While on the one hand, we are recognising how borderless our world is becoming, on the other hand we are quick to fortify our urban fronts. This shifting of borders is symbolic to the shifting of battlefields, from the international arena to the internal arena. Yet this shifting does not in itself indicate a separation of these modes of conflicts, neither were they ever truly detached; domestic insecurity, whether manifested as a result of local or national politics, is intimately tied to national, regional and international insecurities.


What appears to be happening, then, is parallel militarisation — both by security forces as well as militant groups and non-state actors — of the inner and the outer, or the micro and the macro, suggesting a multi-layered conflict, the cause and effect of ‘fourth generation warfare’, if you will.
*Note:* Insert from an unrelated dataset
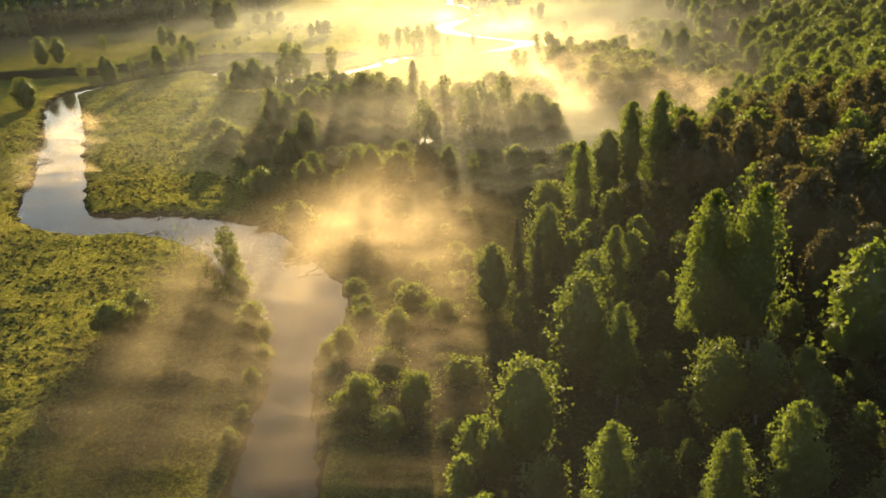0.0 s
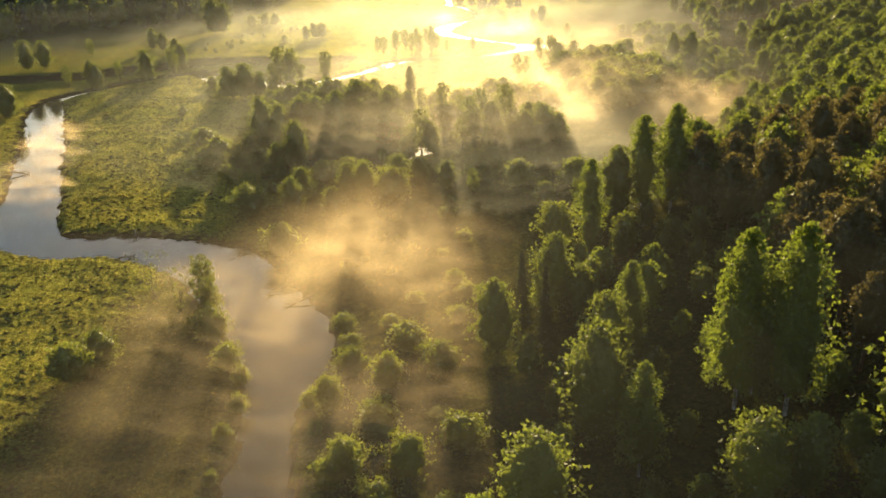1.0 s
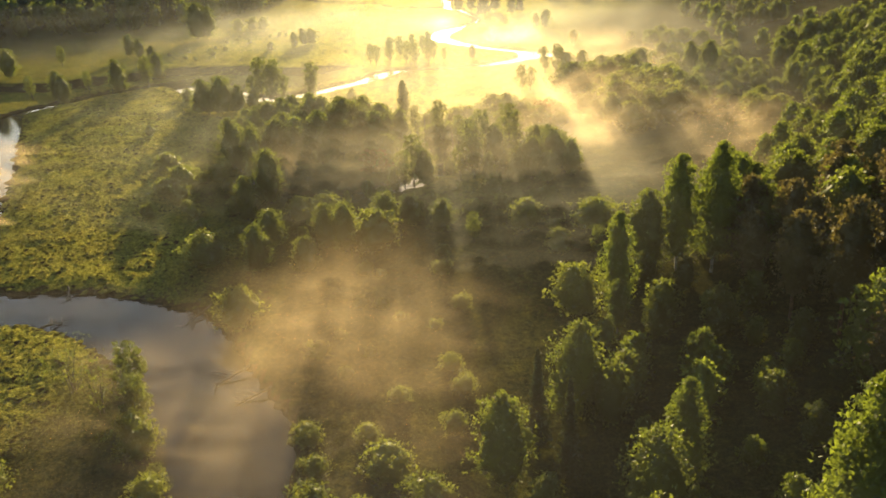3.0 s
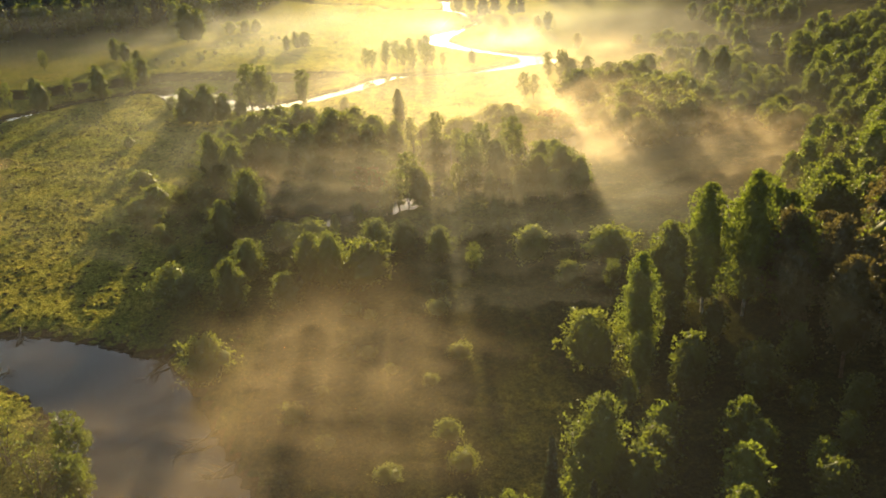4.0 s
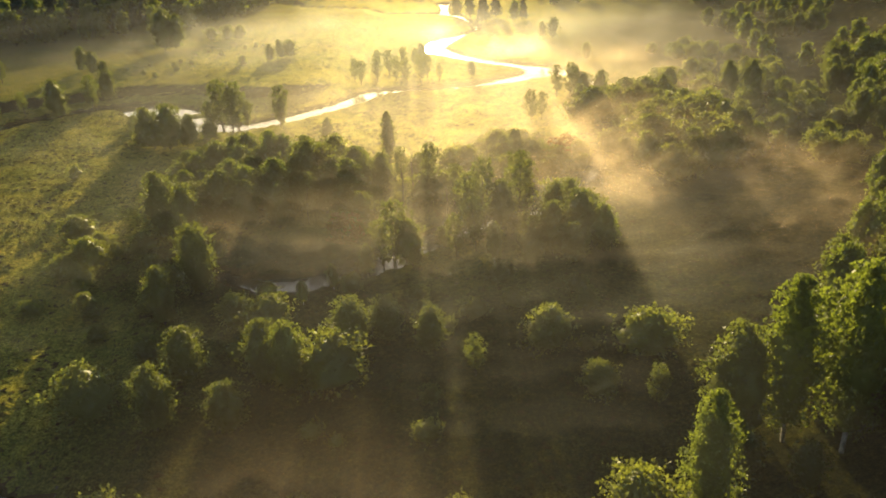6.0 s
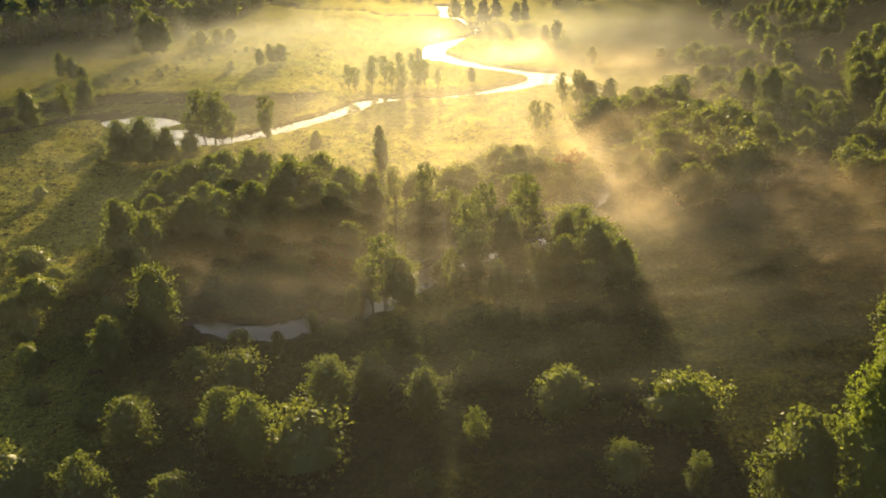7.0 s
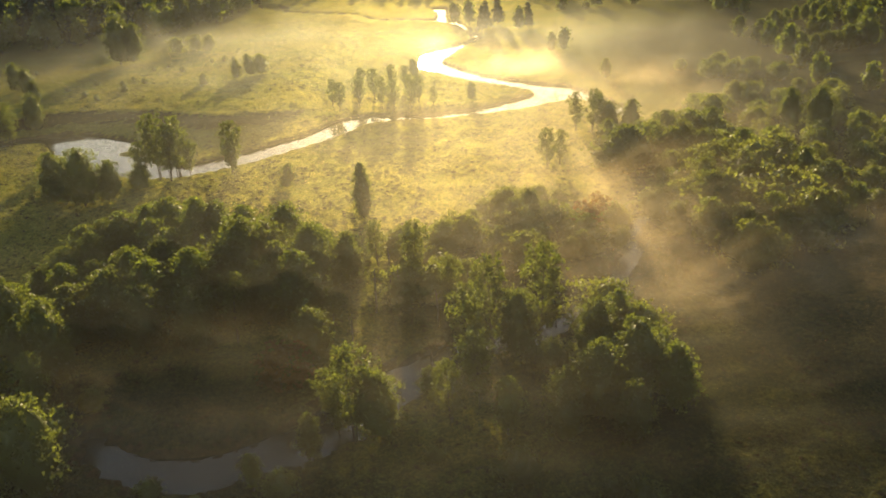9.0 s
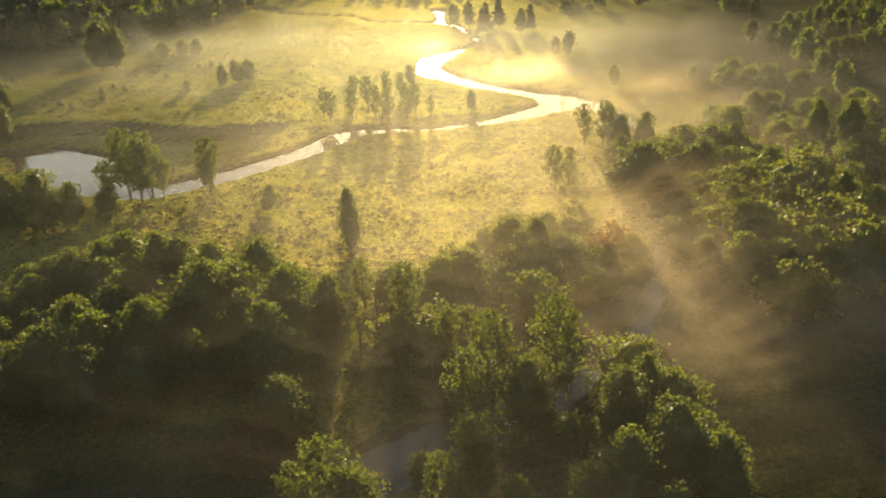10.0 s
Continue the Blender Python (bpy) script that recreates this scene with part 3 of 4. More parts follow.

Urban conflicts may be studied as mirror images of regional conflicts, or as the technique mise en abyme suggests, a mirroring effect, like a story within a story, where the centre is no longer easily identifiable. Here, multiple power players and stakeholders are involved in ‘low-intensity conflicts’ that are reflected in and through other images. It may be argued, then, that to counter this particular urban mirror image, a collective regional identity — such as a ‘South Asian identity’ — that promotes cooperation, cohesion and communication may in fact be a better way of countering terrorism regionally, and, by extension, on urban battlefields as well.

A South Asian regional identity that values plurality and diversity may be an optimist’s favourite approach, but workable, according to a sceptic, only in theory. A realist should, nonetheless, appreciate the fact that within a state’s own territorial limits, a ‘national identity’ may be vaguely and weakly established, especially if there are numerous religious or ethnic ‘nationalisms’ at work. Instead of focusing on the autonomy of states and trying to craft a singular national identity, perhaps we should rise above these limitations and reclaim a regional identity that incorporates various, at times overlapping, nationalisms.

Pakistan has been locked in conflicts on all fronts where border disputes, skirmishes, shows of strength, appear to have become the norm, be that in the case of recent confrontations with Afghanistan, stand-offs with India or deteriorating relations with Iran, all of which continue to destabilise the country internally. If a strong South Asian identity could create an atmosphere of trust and reliability within nation-states, we could move towards countering and defeating cross-border terrorism, and crippling transnational terrorism. This is, however, contingent upon a mutual will on the part of all stakeholders involved, which appears to be severely lacking. And while this lacks, urban terrorism prevails. Dhaka, Mumbai, Karachi, Peshawar, Lahore, and others will witness more of the same. Groups like the IS and the AQIS find appeal and local affiliates within domestic fault lines that are intricately connected with national, regional and international fault lines. They are, thus, both localised as well as regionalised threats that transcend borders.

The recent attacks in Bangladesh are sad reminders of how the regional-domestic insecurity nexus is what the new generation of militants are favouring. The states concerned must move away from politics of insecurity towards politics of certainty by making peace with ghosts of our past conflicts if there is to be any long-term solution to extremism and terrorism in South Asia.

Published in The Express Tribune, July 9th, 2016.